● **Stated goal**
Your task is to locate every line holding the string "given" and to copy each of them.

● **Data lines**
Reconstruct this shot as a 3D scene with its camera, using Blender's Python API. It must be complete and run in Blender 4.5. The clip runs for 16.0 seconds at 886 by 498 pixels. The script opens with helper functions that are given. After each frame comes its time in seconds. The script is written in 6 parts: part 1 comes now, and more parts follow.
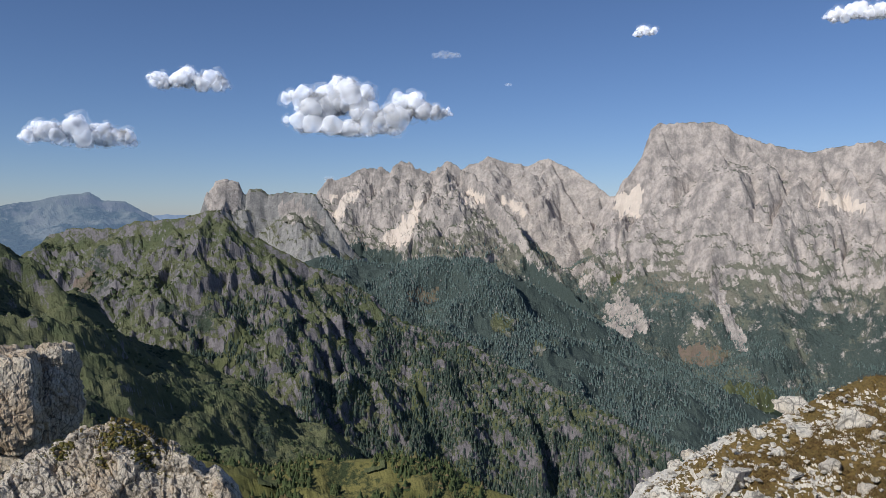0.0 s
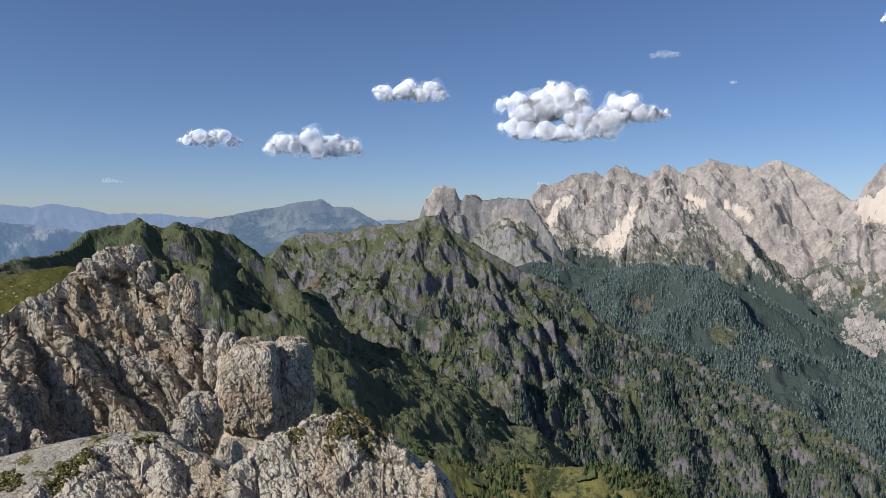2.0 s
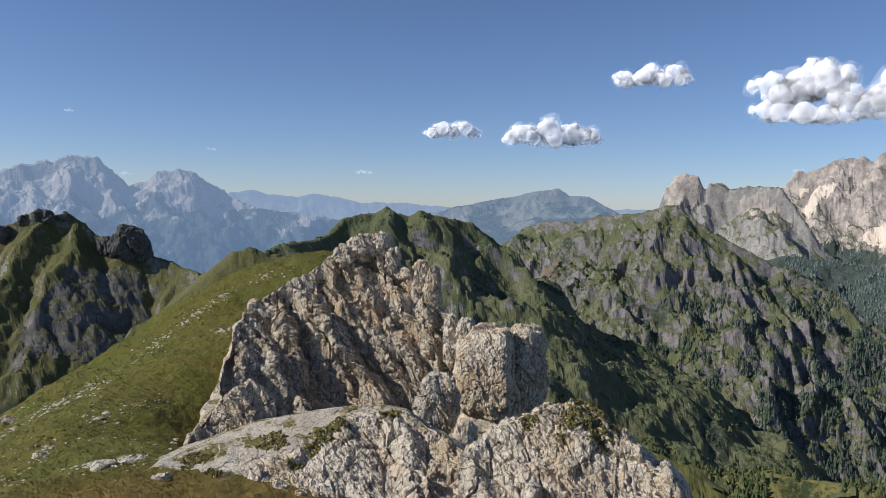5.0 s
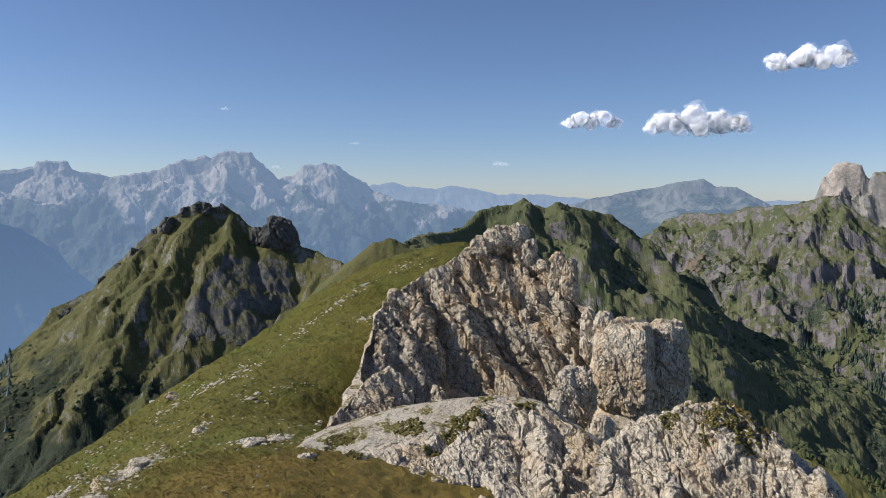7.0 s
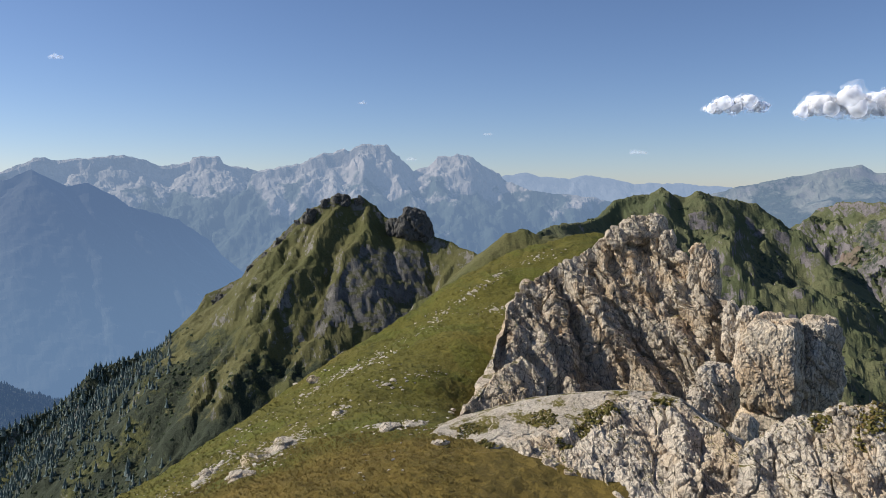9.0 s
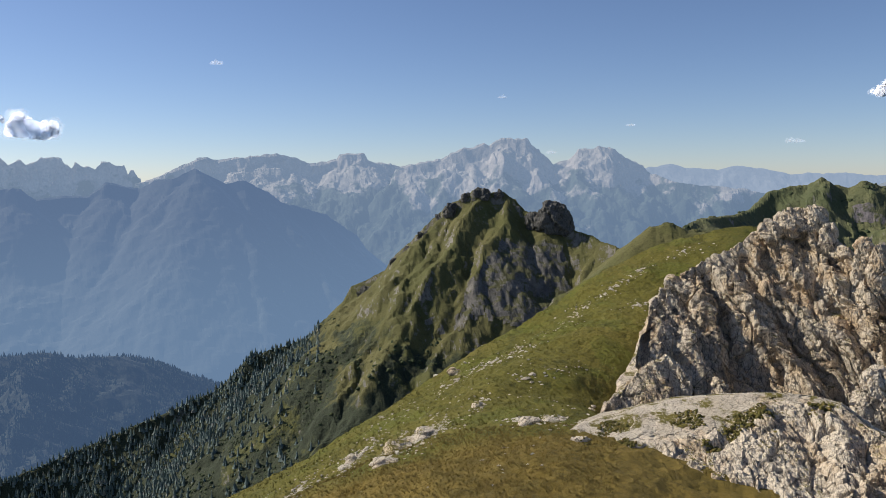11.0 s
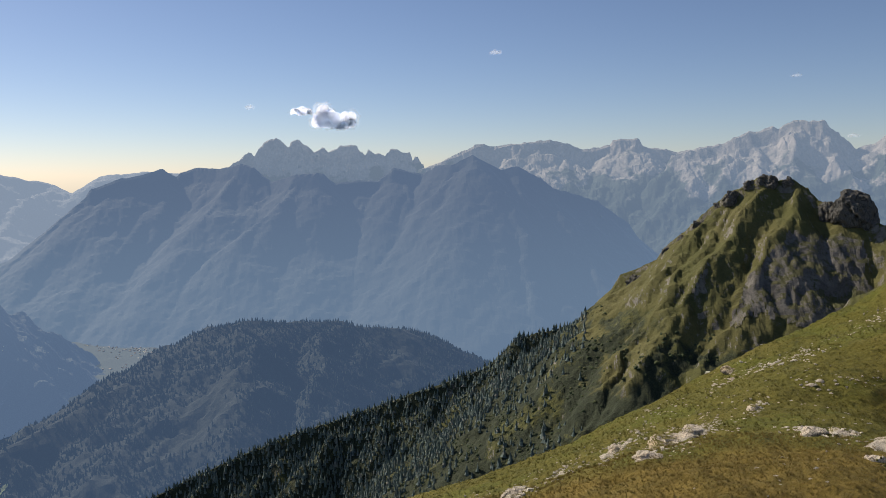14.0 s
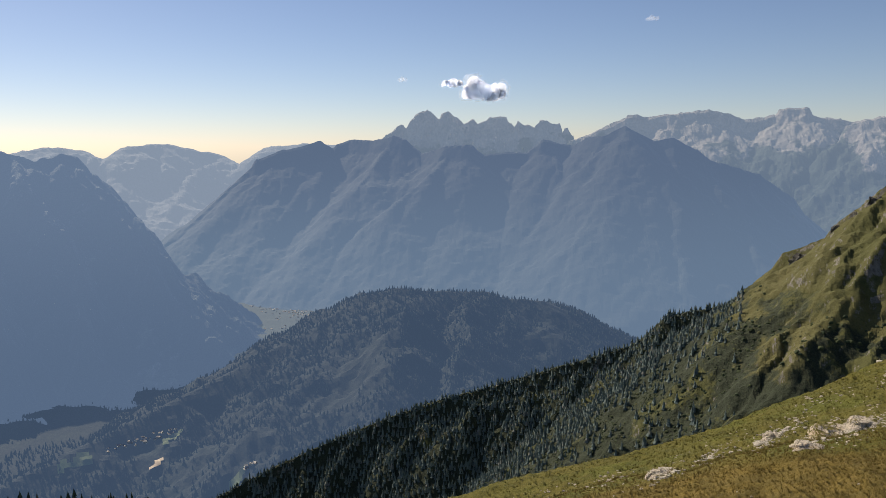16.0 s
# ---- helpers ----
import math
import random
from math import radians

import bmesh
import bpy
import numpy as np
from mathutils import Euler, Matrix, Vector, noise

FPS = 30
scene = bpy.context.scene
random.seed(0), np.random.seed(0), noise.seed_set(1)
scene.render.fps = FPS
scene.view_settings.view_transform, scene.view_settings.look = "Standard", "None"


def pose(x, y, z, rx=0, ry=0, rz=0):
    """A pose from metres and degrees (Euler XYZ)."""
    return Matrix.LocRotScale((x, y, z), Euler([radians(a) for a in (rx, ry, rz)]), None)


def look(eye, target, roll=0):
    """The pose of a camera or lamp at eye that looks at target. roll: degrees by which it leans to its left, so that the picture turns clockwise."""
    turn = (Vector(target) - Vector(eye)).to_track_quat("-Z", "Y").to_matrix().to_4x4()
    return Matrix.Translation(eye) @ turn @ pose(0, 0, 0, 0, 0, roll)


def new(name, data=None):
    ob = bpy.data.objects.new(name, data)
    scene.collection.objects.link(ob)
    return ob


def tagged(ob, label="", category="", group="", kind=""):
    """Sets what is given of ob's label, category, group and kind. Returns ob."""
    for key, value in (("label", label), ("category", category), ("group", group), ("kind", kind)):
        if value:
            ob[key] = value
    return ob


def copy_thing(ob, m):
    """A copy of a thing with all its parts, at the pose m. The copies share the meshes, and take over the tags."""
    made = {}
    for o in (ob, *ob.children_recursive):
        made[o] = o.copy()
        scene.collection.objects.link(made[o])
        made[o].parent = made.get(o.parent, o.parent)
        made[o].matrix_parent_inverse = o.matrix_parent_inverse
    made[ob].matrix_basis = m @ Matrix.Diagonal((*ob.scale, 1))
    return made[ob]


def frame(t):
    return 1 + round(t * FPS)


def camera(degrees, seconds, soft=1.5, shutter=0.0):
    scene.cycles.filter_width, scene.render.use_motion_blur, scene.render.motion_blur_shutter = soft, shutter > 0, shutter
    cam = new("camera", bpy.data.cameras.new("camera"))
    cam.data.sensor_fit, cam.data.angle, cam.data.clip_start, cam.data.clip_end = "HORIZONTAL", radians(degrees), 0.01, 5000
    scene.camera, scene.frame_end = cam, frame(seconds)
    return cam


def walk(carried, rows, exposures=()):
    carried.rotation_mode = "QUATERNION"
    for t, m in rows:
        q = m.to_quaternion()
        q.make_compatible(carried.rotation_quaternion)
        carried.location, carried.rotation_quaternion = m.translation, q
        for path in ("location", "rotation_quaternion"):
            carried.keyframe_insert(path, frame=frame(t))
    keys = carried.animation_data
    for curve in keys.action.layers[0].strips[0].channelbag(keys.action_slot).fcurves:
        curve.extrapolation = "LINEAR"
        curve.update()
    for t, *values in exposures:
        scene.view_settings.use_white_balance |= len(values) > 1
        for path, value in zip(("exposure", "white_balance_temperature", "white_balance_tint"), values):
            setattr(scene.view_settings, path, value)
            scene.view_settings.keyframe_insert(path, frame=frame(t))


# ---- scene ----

● **In response**
Reconstruct this shot as a 3D scene with its camera, using Blender's Python API. It must be complete and run in Blender 4.5. The clip runs for 16.0 seconds at 886 by 498 pixels. The script opens with helper functions that are given. After each frame comes its time in seconds. The script is written in 6 parts: part 1 comes now, and more parts follow.
    """Sets what is given of ob's label, category, group and kind. Returns ob."""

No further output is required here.